Claudia, entre tantos elogios, vou engrossar a legião dos fãs e dizer que o texto é maravilhoso. Agora dá licença que vou dar uma chegadinha lá no orkut relembrar quais são minhas comunidades. :)
Unknown disse…
Carla, você sempre ludicamente pontual, colocou a frase correta para concluir me texto: ninguém é, todos podemos nos tornar. :) beijo!!

Patrícia, os RH`s não seriam eficientes se ignorassem esta vasta vitrine que é o mundo virtual, realmente. Com um texto seu, a peça "A Vigilante, Uma Comédia de Peso"já é um sucesso! Adorei o título. :) Beijo enorme moça querida, muito bom te ver aqui!

Ana querida, se a frase te conquistou me dou por satisfeitíssima. beijo!!

André, Seu lugar é vip, reservado e intransferível. :) Beijo!
Unknown disse…
Cora, eu sabia que você ia assinar sem pestanejar.
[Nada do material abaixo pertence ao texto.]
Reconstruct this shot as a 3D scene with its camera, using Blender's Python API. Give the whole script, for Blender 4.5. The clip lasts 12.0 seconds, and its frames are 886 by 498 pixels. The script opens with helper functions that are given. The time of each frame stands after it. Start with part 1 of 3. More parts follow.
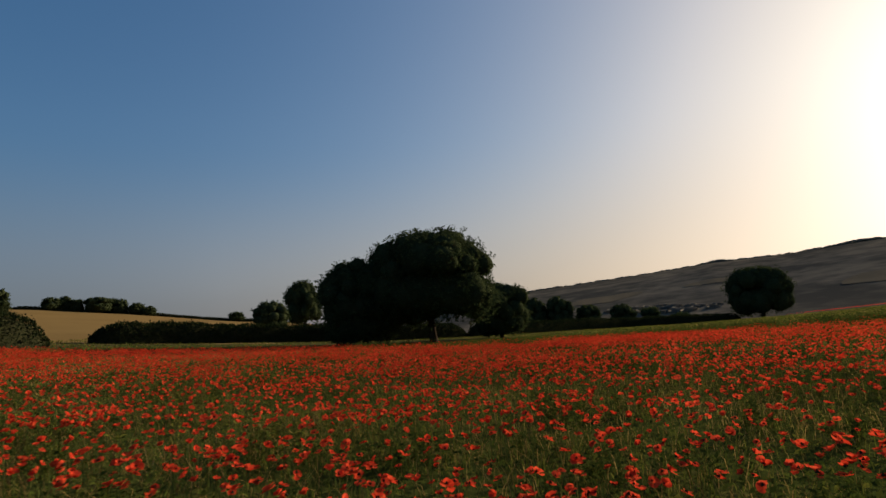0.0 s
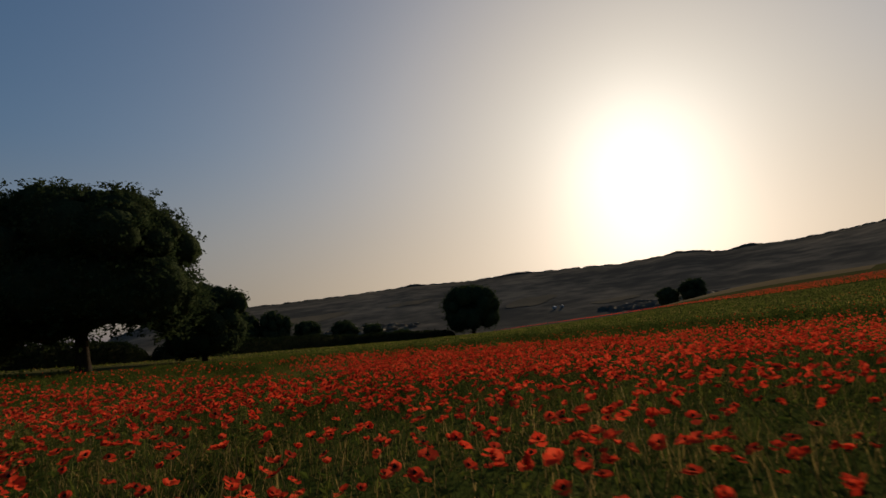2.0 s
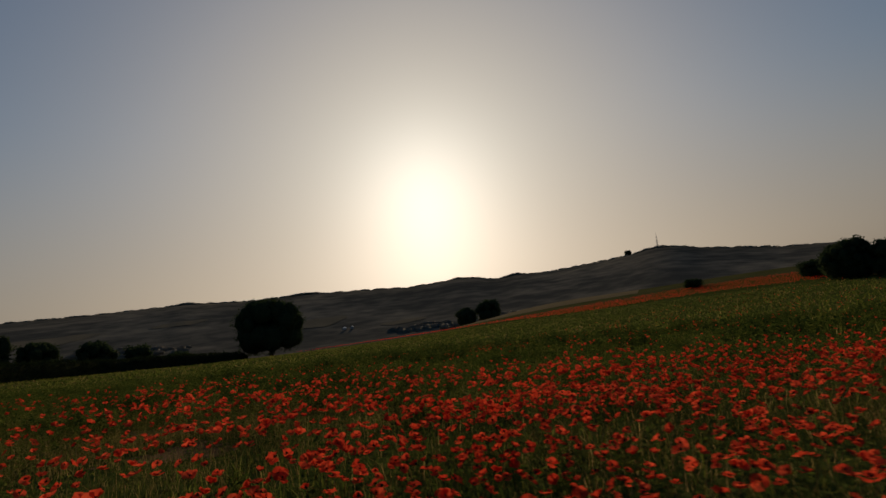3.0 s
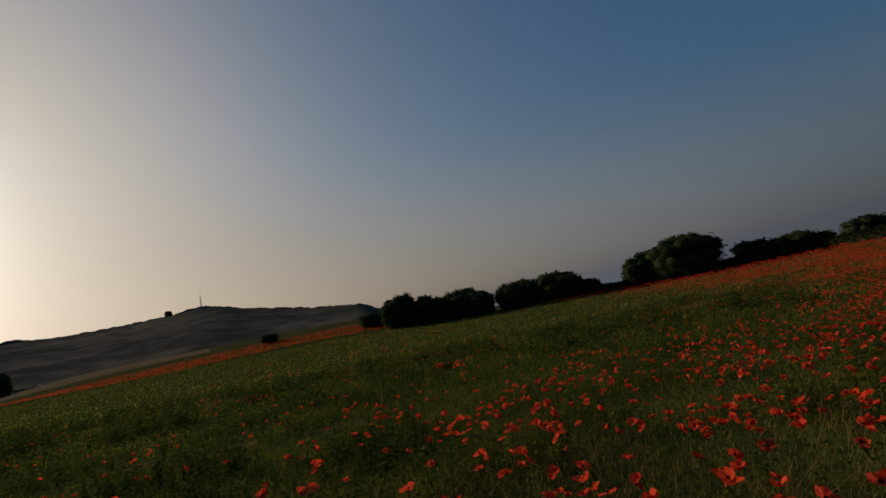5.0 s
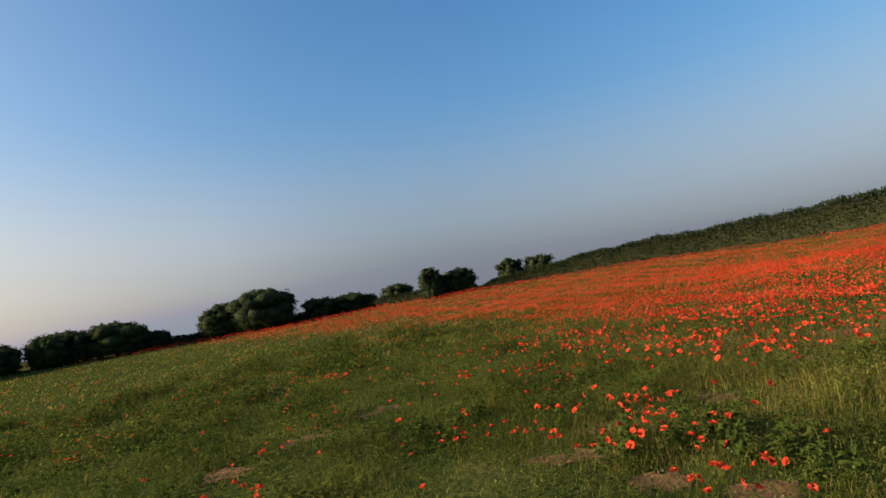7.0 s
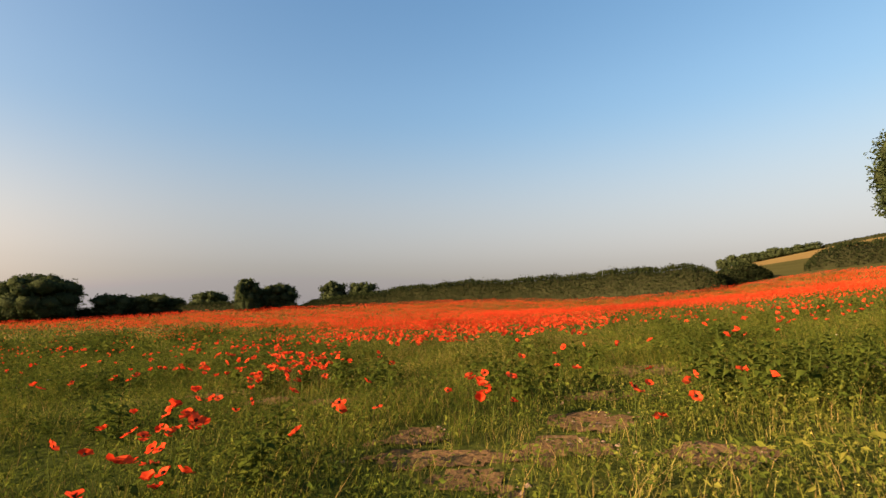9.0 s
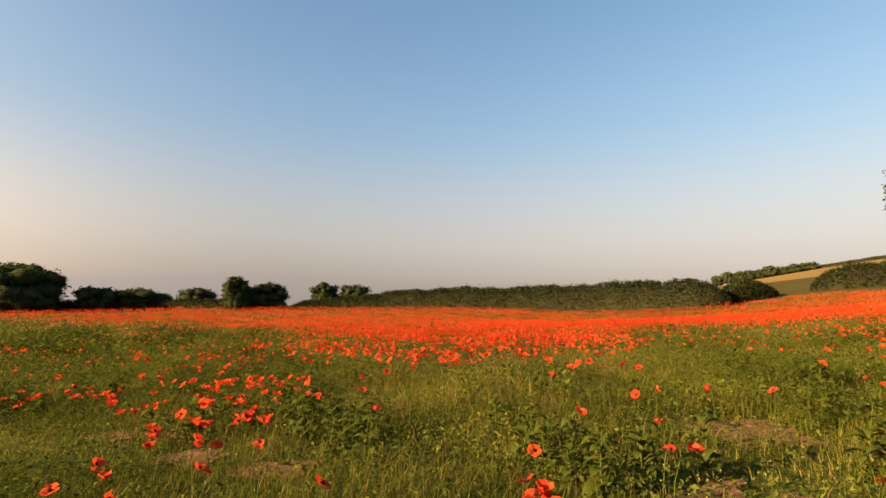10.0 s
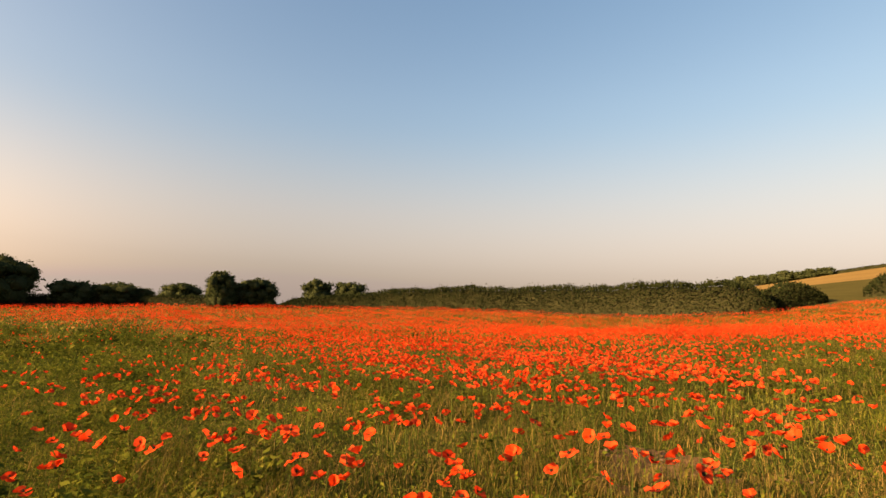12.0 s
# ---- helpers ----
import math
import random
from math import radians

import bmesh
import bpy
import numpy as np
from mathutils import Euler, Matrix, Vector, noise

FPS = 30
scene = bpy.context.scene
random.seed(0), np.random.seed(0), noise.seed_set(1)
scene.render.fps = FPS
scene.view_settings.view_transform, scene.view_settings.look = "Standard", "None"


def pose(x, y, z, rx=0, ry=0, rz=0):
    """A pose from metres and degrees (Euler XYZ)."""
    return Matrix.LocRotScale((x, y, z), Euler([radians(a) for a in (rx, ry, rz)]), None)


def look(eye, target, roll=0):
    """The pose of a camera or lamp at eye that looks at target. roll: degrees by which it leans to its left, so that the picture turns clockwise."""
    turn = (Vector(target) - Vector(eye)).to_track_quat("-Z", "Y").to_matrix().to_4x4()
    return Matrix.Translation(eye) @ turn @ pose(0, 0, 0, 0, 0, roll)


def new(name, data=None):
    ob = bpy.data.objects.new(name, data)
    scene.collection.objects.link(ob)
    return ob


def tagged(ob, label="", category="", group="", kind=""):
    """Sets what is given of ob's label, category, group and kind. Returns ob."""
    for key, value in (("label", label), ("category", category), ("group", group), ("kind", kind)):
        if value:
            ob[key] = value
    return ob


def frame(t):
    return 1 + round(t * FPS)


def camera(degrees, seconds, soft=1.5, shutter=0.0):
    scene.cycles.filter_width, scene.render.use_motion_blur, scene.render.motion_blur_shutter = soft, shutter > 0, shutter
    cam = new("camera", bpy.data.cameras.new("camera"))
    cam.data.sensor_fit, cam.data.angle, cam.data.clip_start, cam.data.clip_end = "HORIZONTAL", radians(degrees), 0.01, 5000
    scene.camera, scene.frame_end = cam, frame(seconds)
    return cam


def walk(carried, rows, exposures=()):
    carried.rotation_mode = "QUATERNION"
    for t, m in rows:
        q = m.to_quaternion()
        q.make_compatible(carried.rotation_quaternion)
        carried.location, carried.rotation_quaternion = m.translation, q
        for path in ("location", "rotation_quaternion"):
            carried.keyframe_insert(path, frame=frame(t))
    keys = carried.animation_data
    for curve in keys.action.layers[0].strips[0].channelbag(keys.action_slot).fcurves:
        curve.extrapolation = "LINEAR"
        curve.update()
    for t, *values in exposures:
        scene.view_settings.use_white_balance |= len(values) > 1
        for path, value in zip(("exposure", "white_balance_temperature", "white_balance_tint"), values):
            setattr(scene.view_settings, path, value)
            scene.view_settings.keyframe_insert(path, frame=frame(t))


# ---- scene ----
rng = np.random.default_rng(7)


# ---------------------------------------------------------------- camera and walk
cam = camera(80.0, 12.0, soft=1.5, shutter=0.05)


def gaze(t, x, y, z, heading, pitch, lean):
    """A row of the walk: heading clockwise from +y, pitch up, lean to the right, all in degrees."""
    h, p = radians(heading), radians(pitch)
    way = (math.sin(h) * math.cos(p), math.cos(h) * math.cos(p), math.sin(p))
    return t, look((x, y, z), (x + way[0], y + way[1], z + way[2]), -lean)


PATH = [
    (0, 0.00, -0.00, 1.43, -0.40, 8.89, 6.28),
    (0.5, 1.03, 3.47, 1.36, 4.94, 7.44, 7.23),
    (1, 1.67, 7.41, 1.26, 12.13, 7.45, 7.39),
    (1.5, 1.04, 11.40, 1.18, 21.18, 7.40, 7.62),
    (2, 0.61, 15.82, 1.17, 30.60, 7.48, 6.68),
    (2.5, 1.57, 22.02, 1.22, 41.28, 8.00, 5.98),
    (3, 3.85, 27.58, 0.96, 53.43, 7.19, 6.50),
    (3.5, 4.03, 31.70, 0.75, 67.13, 7.69, 5.79),
    (3.7, 4.05, 32.70, 0.72, 73.29, 6.31, 7.25),
    (4.5, 4.65, 35.20, 0.93, 90.60, 6.25, 8.90),
    (5.3, 5.50, 37.30, 1.16, 107.95, 6.20, 10.52),
    (5.5, 5.62, 38.00, 1.24, 112.95, 5.42, 11.25),
    (6, 5.95, 40.44, 1.35, 128.67, 4.88, 11.12),
    (6.5, 6.83, 43.57, 1.33, 140.71, 5.21, 9.55),
    (7, 8.15, 45.80, 1.59, 150.56, 4.69, 8.94),
    (7.2, 8.65, 46.26, 1.75, 153.67, 3.86, 9.89),
    (7.6, 8.95, 46.95, 1.58, 159.00, 4.50, 8.30),
    (8, 8.25, 47.25, 1.24, 163.30, 5.50, 6.30),
    (8.4, 7.00, 47.00, 0.86, 166.10, 6.35, 4.00),
    (8.8, 5.94, 46.39, 0.57, 167.60, 6.91, 1.86),
    (9, 6.09, 46.00, 0.55, 167.82, 6.64, 1.20),
    (9.5, 6.41, 44.89, 0.55, 168.36, 7.37, -0.93),
    (10, 6.63, 44.23, 0.66, 168.36, 7.26, -1.01),
    (10.5, 6.89, 42.99, 0.73, 168.42, 7.26, -0.87),
    (11, 7.17, 41.44, 0.73, 168.26, 7.33, -0.91),
    (11.5, 7.43, 39.92, 0.73, 168.07, 7.64, -1.60),
    (12, 7.72, 38.37, 0.82, 167.90, 7.29, -1.92),
]
EXPOSURES = [
    (0.0, 0.5, 6450, 14), (0.8, 0.27, 6500, 14), (1.6, -0.09, 6450, 14), (2.5, -0.32, 6450, 13), (3.7, -0.66, 6350, 12),
    (5.3, -0.2, 6250, 12), (6.0, 0.62, 6150, 12), (7.2, 1.45, 6400, 13), (8.8, 1.84, 8100, 20), (9.5, 1.9, 8900, 23), (12.0, 2.0, 11100, 30),
]
walk(cam, [gaze(*row) for row in PATH], EXPOSURES)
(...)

Beijo grande, guria querida!

Raquel, voce já entende de Orkut sem saber, pois lá tem uma comunidade que diz mais ou menos isso que você escreveu: Atitudes falam mais do que palavras - ou algo assim.
Como você não fez o cadastro para assinar o comentário, o sistema te coloca como "anônimo". Beijo!
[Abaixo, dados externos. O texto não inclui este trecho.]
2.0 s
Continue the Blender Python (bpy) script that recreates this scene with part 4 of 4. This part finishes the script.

Gabis, meu lindo! É isso, você foi no cerne da questão! Eu também me pergunto todos os dias, mas em muitos me frustro por não conseguir agir de acordo com o que penso - ou acredito. Beijo enorme!

Nalú, a gente precisa abrir uma comunidade "adoro cheiro de chuva". :) Beijo grande!
Unknown disse…
Sil, acho que quem escreve crônica, comoa gente aqui, como você que também escreve muito bem, é uma espécie de espião do cotidiano. Bom te ver por aqui! Beijo grande!

Marisa, espie lá e depois me conte. Eu te conto - e que ninguém nos leia - que quando comecei a pensar nisso, saí de duas comunidades, ehehe. Beijo grande!
Anônimo disse…
"A alegria pode ser vendida na farmácia mas, não nos enganemos, é sintética e só se cura da perda e abraça a alegria quem se dá ao luxo do luto." - frase perfeita.
Li ontem sua crônica, fui lá no orkut pra ver o que as minhas comunidades falam de mim - risos - e acabei não voltando pra comentar.